**STORED DATA**
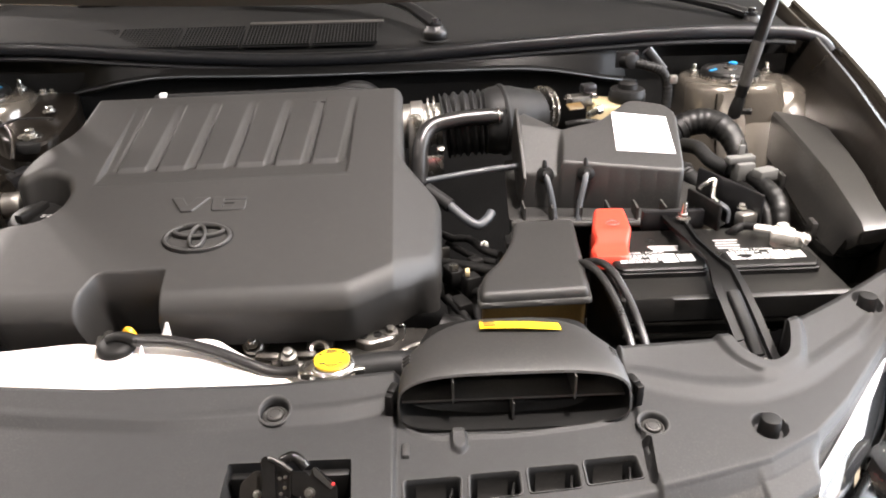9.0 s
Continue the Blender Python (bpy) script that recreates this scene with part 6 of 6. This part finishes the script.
hdl = thing("headlamp", "clear headlamp glass with bright inner reflector", "headlamp", (0.62, 0.66, 0.60), "headlamps")
for s in (1, -1):
    if s < 0:
        hdl = thing("headlamp", "clear headlamp glass with bright inner reflector", "headlamp", (-0.62, 0.66, 0.60), "headlamps")
    rows, refl = [], []
    for v in np.linspace(0, 1, 9):
        rows.append([(s * (0.508 + 0.25 * u + 0.012 * v), 0.583 + 0.31 * u - 0.035 * v - 0.02 * math.sin(u * 3.1), 0.760 + 0.05 * u - 0.16 * v * v - 0.02 * v) for u in np.linspace(0, 1, 15)])
        refl.append([(s * (0.523 + 0.225 * u), 0.635 + 0.27 * u + 0.02 * v, 0.752 + 0.04 * u - 0.14 * v) for u in np.linspace(0, 1, 15)])
    g = link("lens", strip(rows), GLASS, hdl, "clear plastic lens")
    g.visible_shadow = False
    link("reflector", strip(refl), CHROME, hdl, "bright reflector")
    link("rim", tube([(s * (0.508 + 0.25 * u), 0.583 + 0.31 * u - 0.02 * math.sin(u * 3.1), 0.763 + 0.05 * u) for u in np.linspace(0, 1, 9)], 0.006, n=8, per=4), WHITEP, hdl, "pale lens edge")
    # black strip added for the dark of the open gap beside the lamp
    link("gap_panel", strip([[(s * (xo + 0.25 * u), yo + 0.31 * u - 0.02 * math.sin(u * 3.1), zo + 0.05 * u) for u in np.linspace(0, 1, 15)] for xo, yo, zo in ((0.468, 0.628, 0.742), (0.486, 0.606, 0.752), (0.504, 0.586, 0.760))]), DARK, hdl, "black strip put in for the shaded gap between cover and lamp")
    link("gasket", tube([(s * (0.499 + 0.25 * u), 0.590 + 0.31 * u - 0.02 * math.sin(u * 3.1), 0.764 + 0.05 * u) for u in np.linspace(0, 1, 9)], 0.0055, n=8, per=4), RUBBER, hdl, "black rubber gasket")
    link("bulb_shroud", lathe([(0.03, 0.0), (0.034, 0.03), (0.03, 0.05)], (s * 0.66, 0.70, 0.69), (s * 0.3, -1, 0.2)), CHROME, hdl)
    link("lamp_bracket", strip([[(s * (0.503 + 0.22 * u), 0.60 + 0.25 * u, 0.70) for u in (0, 0.5, 1)], [(s * (0.480 + 0.22 * u), 0.62 + 0.26 * u, 0.69) for u in (0, 0.5, 1)]]), DARK, hdl)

**WRITTEN EXERCISE**
Except for the pictures, print the data above exactly.

**THE RESULT**
9.0 s
Continue the Blender Python (bpy) script that recreates this scene with part 6 of 6. This part finishes the script.
hdl = thing("headlamp", "clear headlamp glass with bright inner reflector", "headlamp", (0.62, 0.66, 0.60), "headlamps")
for s in (1, -1):
    if s < 0:
        hdl = thing("headlamp", "clear headlamp glass with bright inner reflector", "headlamp", (-0.62, 0.66, 0.60), "headlamps")
    rows, refl = [], []
    for v in np.linspace(0, 1, 9):
        rows.append([(s * (0.508 + 0.25 * u + 0.012 * v), 0.583 + 0.31 * u - 0.035 * v - 0.02 * math.sin(u * 3.1), 0.760 + 0.05 * u - 0.16 * v * v - 0.02 * v) for u in np.linspace(0, 1, 15)])
        refl.append([(s * (0.523 + 0.225 * u), 0.635 + 0.27 * u + 0.02 * v, 0.752 + 0.04 * u - 0.14 * v) for u in np.linspace(0, 1, 15)])
    g = link("lens", strip(rows), GLASS, hdl, "clear plastic lens")
    g.visible_shadow = False
    link("reflector", strip(refl), CHROME, hdl, "bright reflector")
    link("rim", tube([(s * (0.508 + 0.25 * u), 0.583 + 0.31 * u - 0.02 * math.sin(u * 3.1), 0.763 + 0.05 * u) for u in np.linspace(0, 1, 9)], 0.006, n=8, per=4), WHITEP, hdl, "pale lens edge")
    # black strip added for the dark of the open gap beside the lamp
    link("gap_panel", strip([[(s * (xo + 0.25 * u), yo + 0.31 * u - 0.02 * math.sin(u * 3.1), zo + 0.05 * u) for u in np.linspace(0, 1, 15)] for xo, yo, zo in ((0.468, 0.628, 0.742), (0.486, 0.606, 0.752), (0.504, 0.586, 0.760))]), DARK, hdl, "black strip put in for the shaded gap between cover and lamp")
    link("gasket", tube([(s * (0.499 + 0.25 * u), 0.590 + 0.31 * u - 0.02 * math.sin(u * 3.1), 0.764 + 0.05 * u) for u in np.linspace(0, 1, 9)], 0.0055, n=8, per=4), RUBBER, hdl, "black rubber gasket")
    link("bulb_shroud", lathe([(0.03, 0.0), (0.034, 0.03), (0.03, 0.05)], (s * 0.66, 0.70, 0.69), (s * 0.3, -1, 0.2)), CHROME, hdl)
    link("lamp_bracket", strip([[(s * (0.503 + 0.22 * u), 0.60 + 0.25 * u, 0.70) for u in (0, 0.5, 1)], [(s * (0.480 + 0.22 * u), 0.62 + 0.26 * u, 0.69) for u in (0, 0.5, 1)]]), DARK, hdl)